Los Angeles Mayor Eric Garcetti after announcing his support for a $15 minimum wage.
On Tuesday, Los Angeles became the third major West Coast city to pass a $15 minimum wage ordinance. Though the law won't fully go into effect until 2020, it's a huge deal. LA is larger than San Francisco and Seattle, the two other $15-an-hour cities, combined. It also has a much larger contingent of low-wage workers. The ordinance will give a raise to an estimated 750,000 Angelenos, or about 46 percent of the city's workforce.
LA's wage hike points to the potential for a major minimum wage boost to sweep the country. Although experts disagree about the LA measure's impact on growth and employment, the City Council passed it by a 14-to-1 margin. The $15 wage polls well in LA and nationally, despite a dearth of national politicians pushing for such a large increase. If organizers play their cards right, this suggests a $15 wage could gain traction in other cities.
"The facts and campaign brought to bear in LA were in many ways only a next step in the move to address income inequality."

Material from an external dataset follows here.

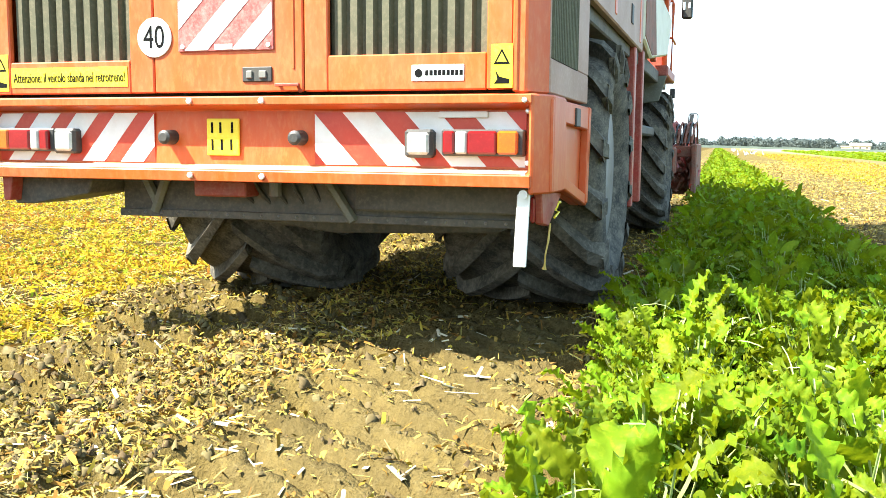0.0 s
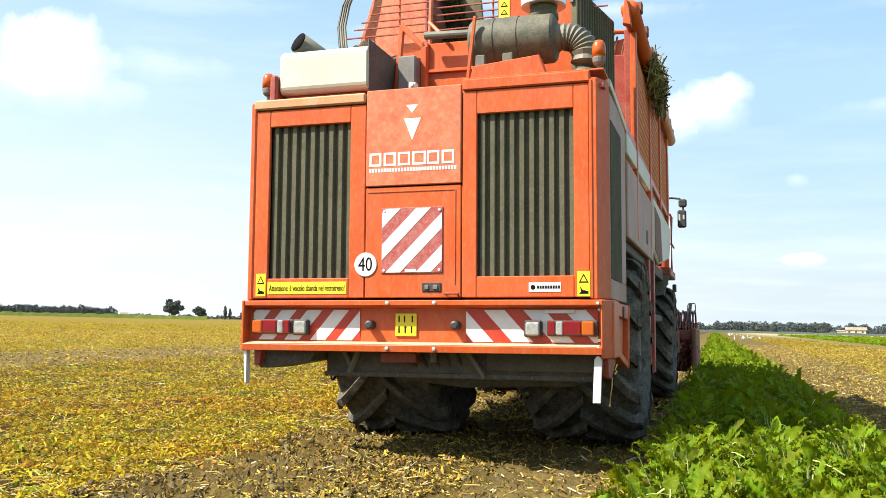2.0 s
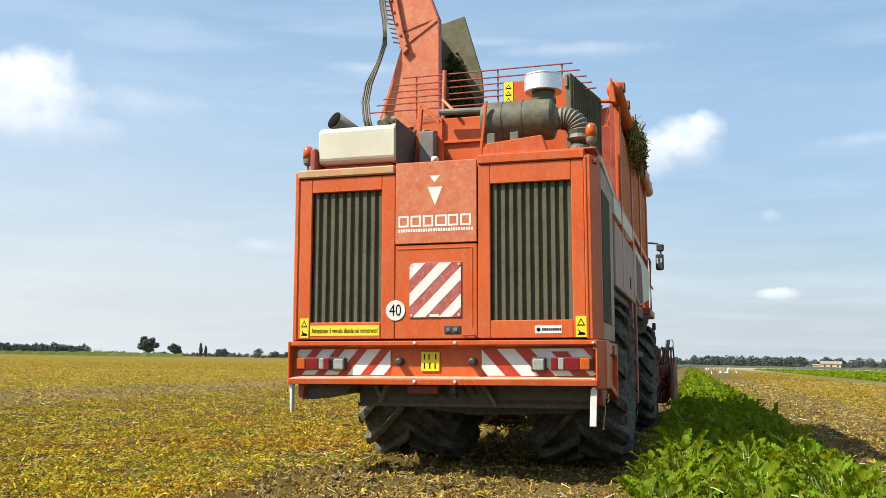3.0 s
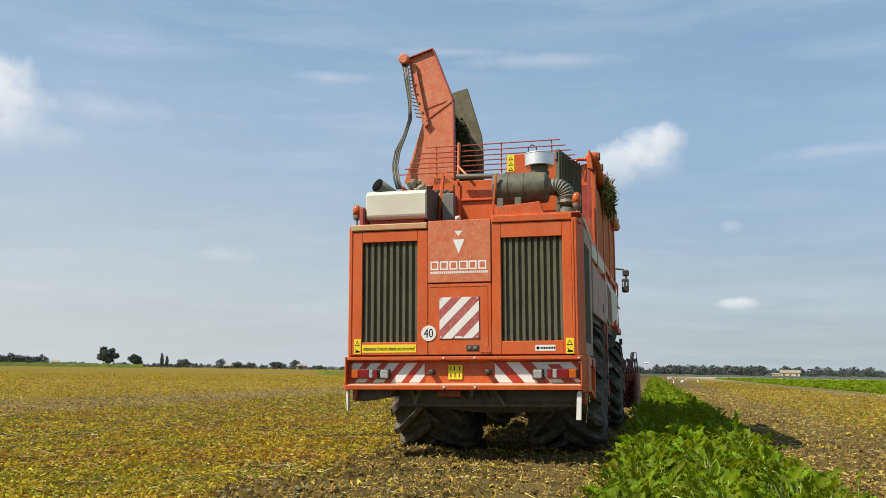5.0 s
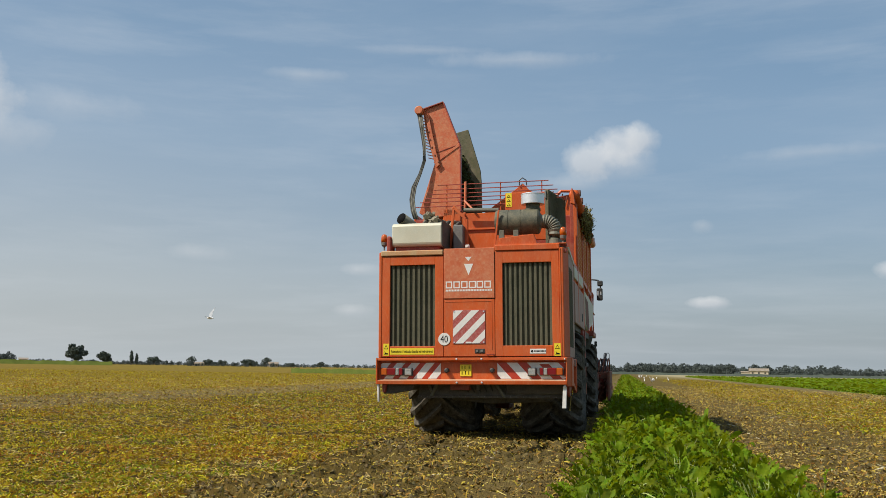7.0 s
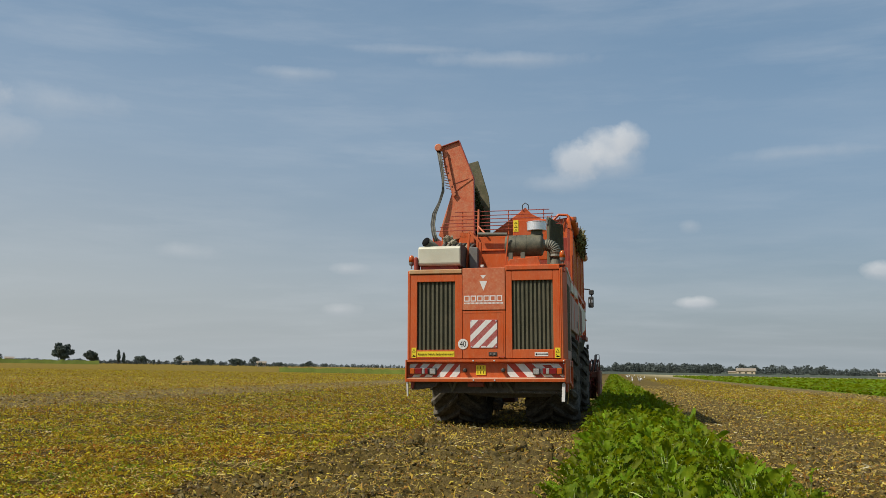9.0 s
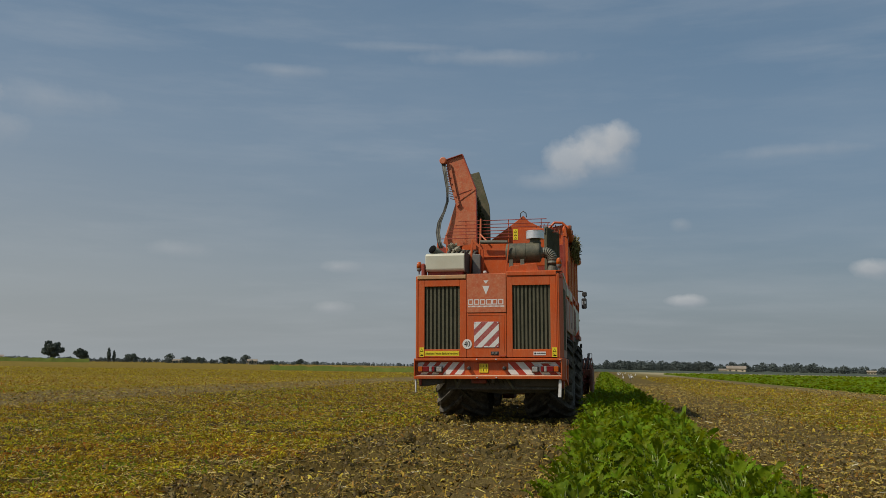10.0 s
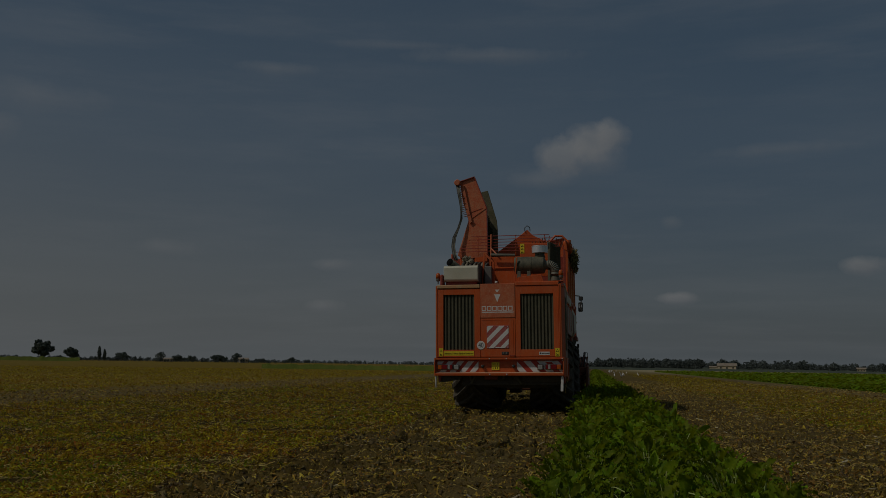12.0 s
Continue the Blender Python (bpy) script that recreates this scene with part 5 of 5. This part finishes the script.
# ---------------------------------------------------------------- what moves
DRIVE_ROWS = [
    (0.0, 3.722, -2.164), (0.5, 4.406, -2.168), (1.0, 5.115, -2.174), (1.5, 5.781, -2.181), (2.0, 6.436, -2.189),
    (2.5, 7.087, -2.198), (3.0, 7.758, -2.209), (3.5, 8.410, -2.219), (4.5, 9.775, -2.242), (5.5, 11.150, -2.263),
    (6.0, 11.839, -2.272), (6.5, 12.517, -2.280), (7.0, 13.194, -2.286), (8.0, 14.540, -2.290), (9.0, 15.895, -2.286),
    (9.5, 16.576, -2.278), (10.0, 17.253, -2.265), (10.5, 17.918, -2.248), (11.0, 18.568, -2.227), (11.5, 19.208, -2.201),
    (12.0, 19.837, -2.169),
]
GULL_ROWS = [(0.0, 3.0, 98.0, 0.3, 60, 0), (3.9, 3.0, 98.0, 0.3, 60, 0), (5.0, -1.0, 82.0, 2.0, 60, -10), (5.8, -10.0, 66.0, 2.4, 75, -20), (6.2, -18.01, 55.11, 2.8, 80, -32), (6.5, -19.88, 54.44, 3.27, 80, -32),
             (6.8, -22.94, 53.2, 3.75, 80, -32), (7.2, -27.77, 50.83, 4.05, 80, -32), (8.2, -49.0, 54.0, 6.5, 82, -20), (12.0, -130.0, 66.0, 14.0, 84, -10)]


def motions():
    walk(harvester, [(t, pose(x, d, 0.087, 0, -1.015, -0.23)) for t, d, x in DRIVE_ROWS])
    fine = np.arange(0, 12.01, 0.5)
    way = np.interp(fine, [t for t, d, x in DRIVE_ROWS], [d for t, d, x in DRIVE_ROWS])
    for hub, c, r in WHEELS:
        walk(hub, [(float(t), Matrix.Translation(c) @ Matrix.Rotation(-(d - 3.722) / r, 4, "X")) for t, d in zip(fine, way)])
    walk(GULL, [(t, pose(x, y, z, 4, bank, turn)) for t, x, y, z, turn, bank in GULL_ROWS])
    for side, w in zip((-1, 1), GULL_WINGS):
        walk(w, [(k * 0.1, pose(0, 0, 0.04, 0, -side * (22 + 34 * math.sin(k * 0.1 * 2 * math.pi / 0.36)), 0)) for k in range(121)])


motions()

So how did it happen? The original proposal, after all, was a more modest one. The measure's backers attribute their success to a combination of grassroots and national organizing. The umbrella group leading the push, the Raise the Wage Coalition, includes more than 260 local organizations from labor, business, entertainment, and the civil rights movement. It marshaled economic studies to justify a $15 wage and delivered more than 100,000 petition signatures in favor. But it also benefited from what organizers call "air support"—the national campaign to pressure Walmart and McDonald's into implementing a $15-an-hour base wage.
"It created a narrative that made it really hard for council members to simply look past the realities of what hard-working people are experiencing," says Rusty Hicks, executive secretary treasurer of the LA County Federation of Labor. "The facts and campaign brought to bear in LA were in many ways only a next step in the move to address income inequality."
The organizers are already eyeing other SoCal cities. "It is not our intention to just stop in LA," says Laphonza Butler, president of the Service Employees International Union in California and co-organizer, with Hicks, of Raise the Wage Coalition. "We need to raise the wage all across the region."
The group's next most likely contenders are Pasadena and West Hollywood.